■ WRITTEN INSTRUCTION
Render the material again word for word, skipping the pictures in it.

■ MATERIAL
----------------
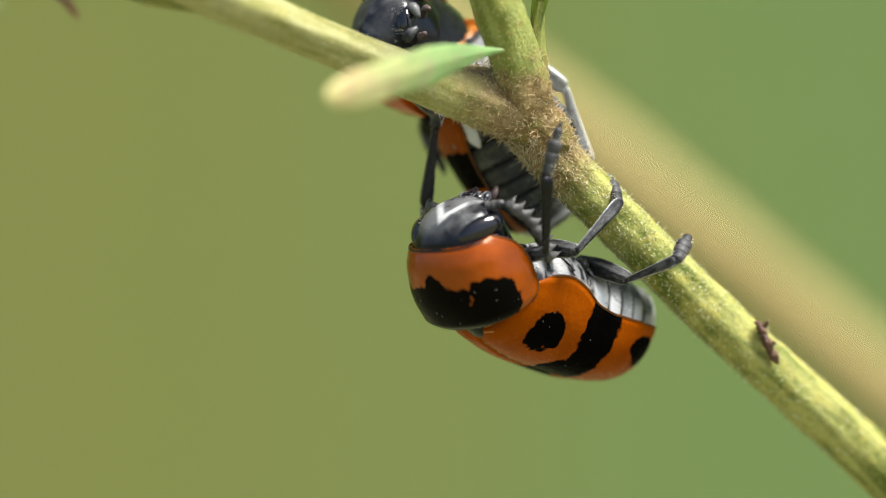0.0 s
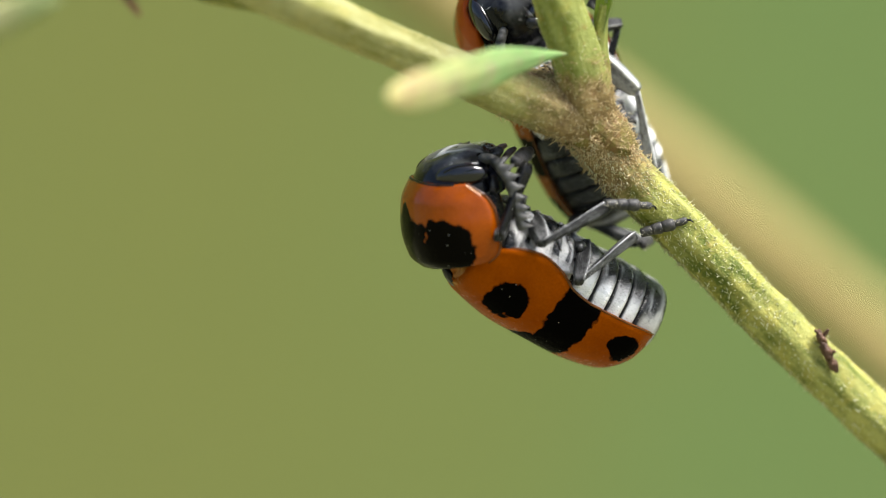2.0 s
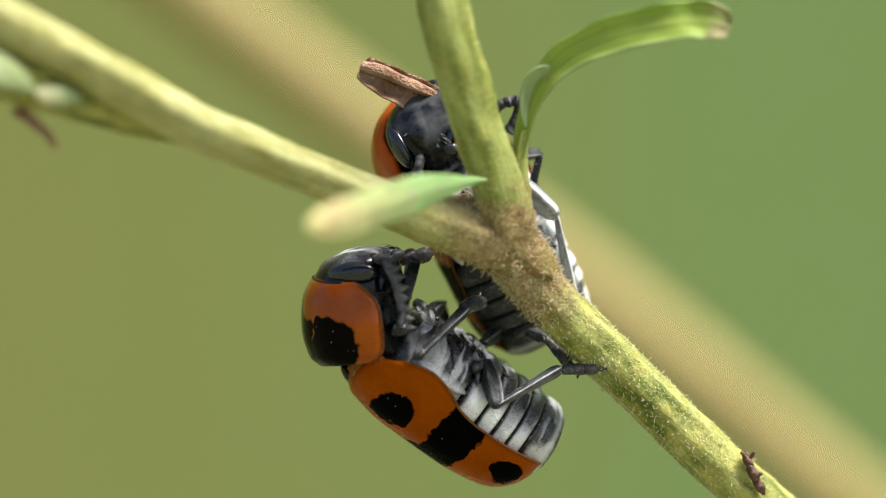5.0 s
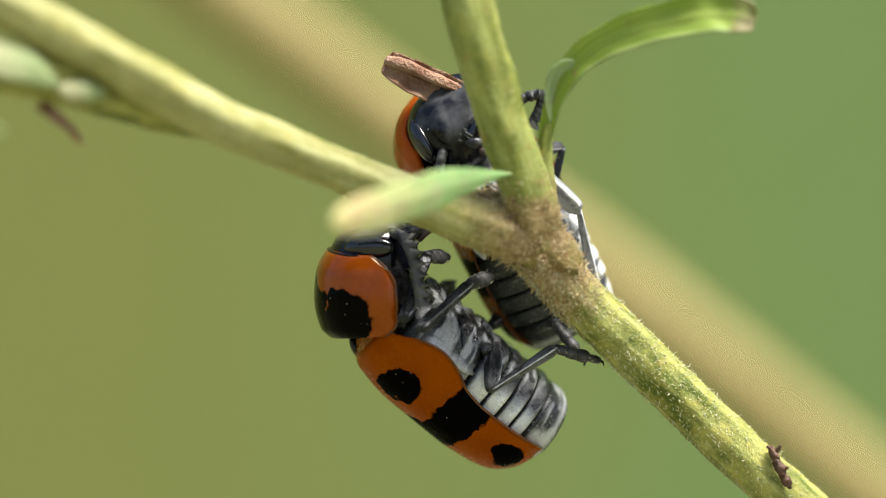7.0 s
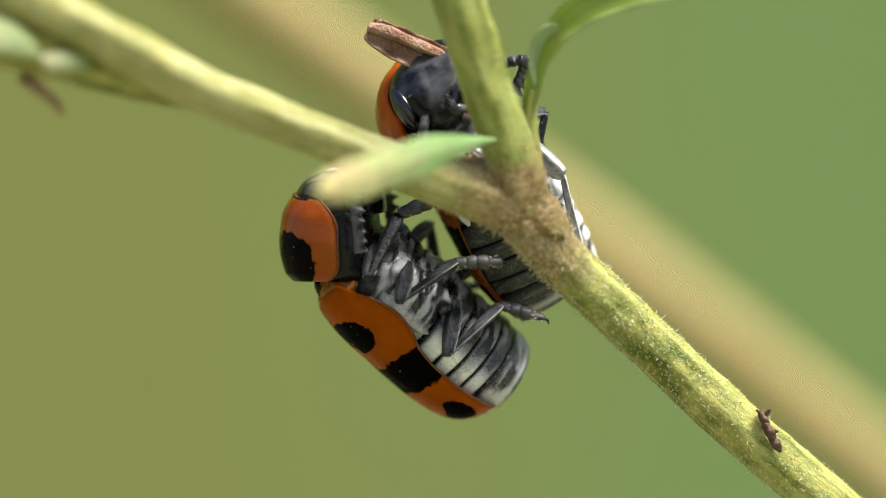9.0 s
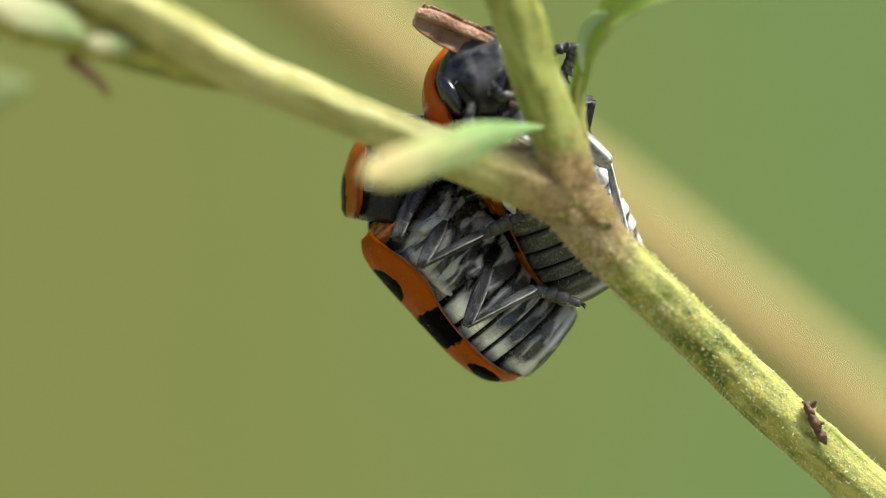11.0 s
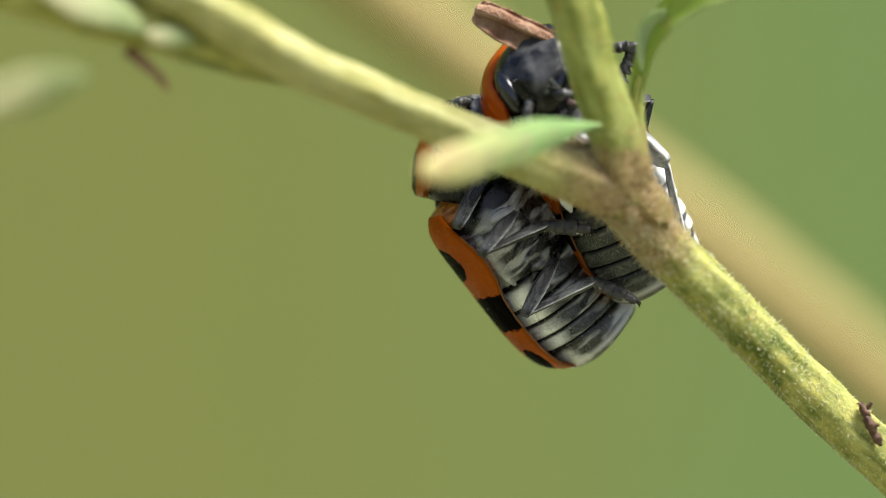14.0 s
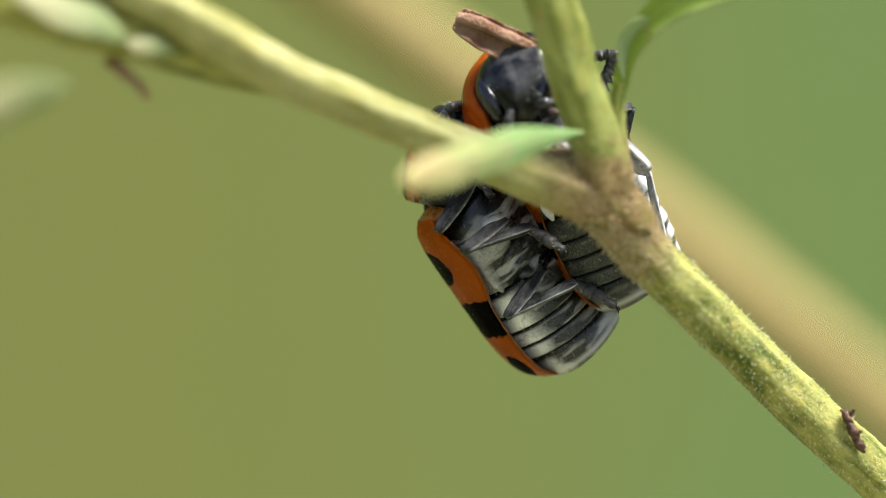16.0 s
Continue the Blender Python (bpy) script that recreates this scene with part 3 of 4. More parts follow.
def chest_ridge(u0, s, slant, swell, height=0.09, half=0.15):
    """A keeled plate of the chest that runs from the middle outwards and back."""
    bm = bmesh.new()
    rings = []
    n = 16
    for i in range(n + 1):
        t = i / n
        a = math.pi * lerp(1.46, 1.2, t)
        k = a / (2 * math.pi) * 36
        ring = belly_ring(u0 + slant * t, swell)
        c = ring[int(k) % 36].lerp(ring[(int(k) + 1) % 36], k - int(k))
        c = Vector((2.9 - BELLY_L * (u0 + slant * t), -s * c.y, c.z))
        out = Vector((0, -s * math.cos(a), math.sin(a))).normalized()
        fade = curve([(0, 0.3), (0.25, 1.0), (0.7, 0.9), (1, 0.2)], t)
        rings.append([c + Vector((1, 0, 0)) * half * fade * math.copysign(abs(math.cos(w)) ** 1.4, math.cos(w)) + out * height * fade * math.copysign(abs(math.sin(w)) ** 1.4, math.sin(w)) for w in [q * math.pi / 6 for q in range(12)]])
    skin(bm, rings, True, True, [0.3 + 0.04 * i for i in range(n + 1)])
    bmesh.ops.recalc_face_normals(bm, faces=bm.faces)
    return bm


def belly_surface(u0, u1):
    out = []
    for i in range(50):
        u = lerp(u0, u1, i / 49)
        ring = belly_ring(u)
        for j in range(len(ring)):
            a = 2 * math.pi * j / len(ring)
            if math.sin(a) < 0.12:
                d = Vector((0.0, math.cos(a), math.sin(a))).normalized()
                out.append((ring[j], d, Vector((-1, 0, 0))))
    return out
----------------
■ ANSWER TO THE EXERCISE
0.0 s
2.0 s
5.0 s
7.0 s
9.0 s
11.0 s
14.0 s
16.0 s
Continue the Blender Python (bpy) script that recreates this scene with part 3 of 4. More parts follow.
def chest_ridge(u0, s, slant, swell, height=0.09, half=0.15):
    """A keeled plate of the chest that runs from the middle outwards and back."""
    bm = bmesh.new()
    rings = []
    n = 16
    for i in range(n + 1):
        t = i / n
        a = math.pi * lerp(1.46, 1.2, t)
        k = a / (2 * math.pi) * 36
        ring = belly_ring(u0 + slant * t, swell)
        c = ring[int(k) % 36].lerp(ring[(int(k) + 1) % 36], k - int(k))
        c = Vector((2.9 - BELLY_L * (u0 + slant * t), -s * c.y, c.z))
        out = Vector((0, -s * math.cos(a), math.sin(a))).normalized()
        fade = curve([(0, 0.3), (0.25, 1.0), (0.7, 0.9), (1, 0.2)], t)
        rings.append([c + Vector((1, 0, 0)) * half * fade * math.copysign(abs(math.cos(w)) ** 1.4, math.cos(w)) + out * height * fade * math.copysign(abs(math.sin(w)) ** 1.4, math.sin(w)) for w in [q * math.pi / 6 for q in range(12)]])
    skin(bm, rings, True, True, [0.3 + 0.04 * i for i in range(n + 1)])
    bmesh.ops.recalc_face_normals(bm, faces=bm.faces)
    return bm


def belly_surface(u0, u1):
    out = []
    for i in range(50):
        u = lerp(u0, u1, i / 49)
        ring = belly_ring(u)
        for j in range(len(ring)):
            a = 2 * math.pi * j / len(ring)
            if math.sin(a) < 0.12:
                d = Vector((0.0, math.cos(a), math.sin(a))).normalized()
                out.append((ring[j], d, Vector((-1, 0, 0))))
    return out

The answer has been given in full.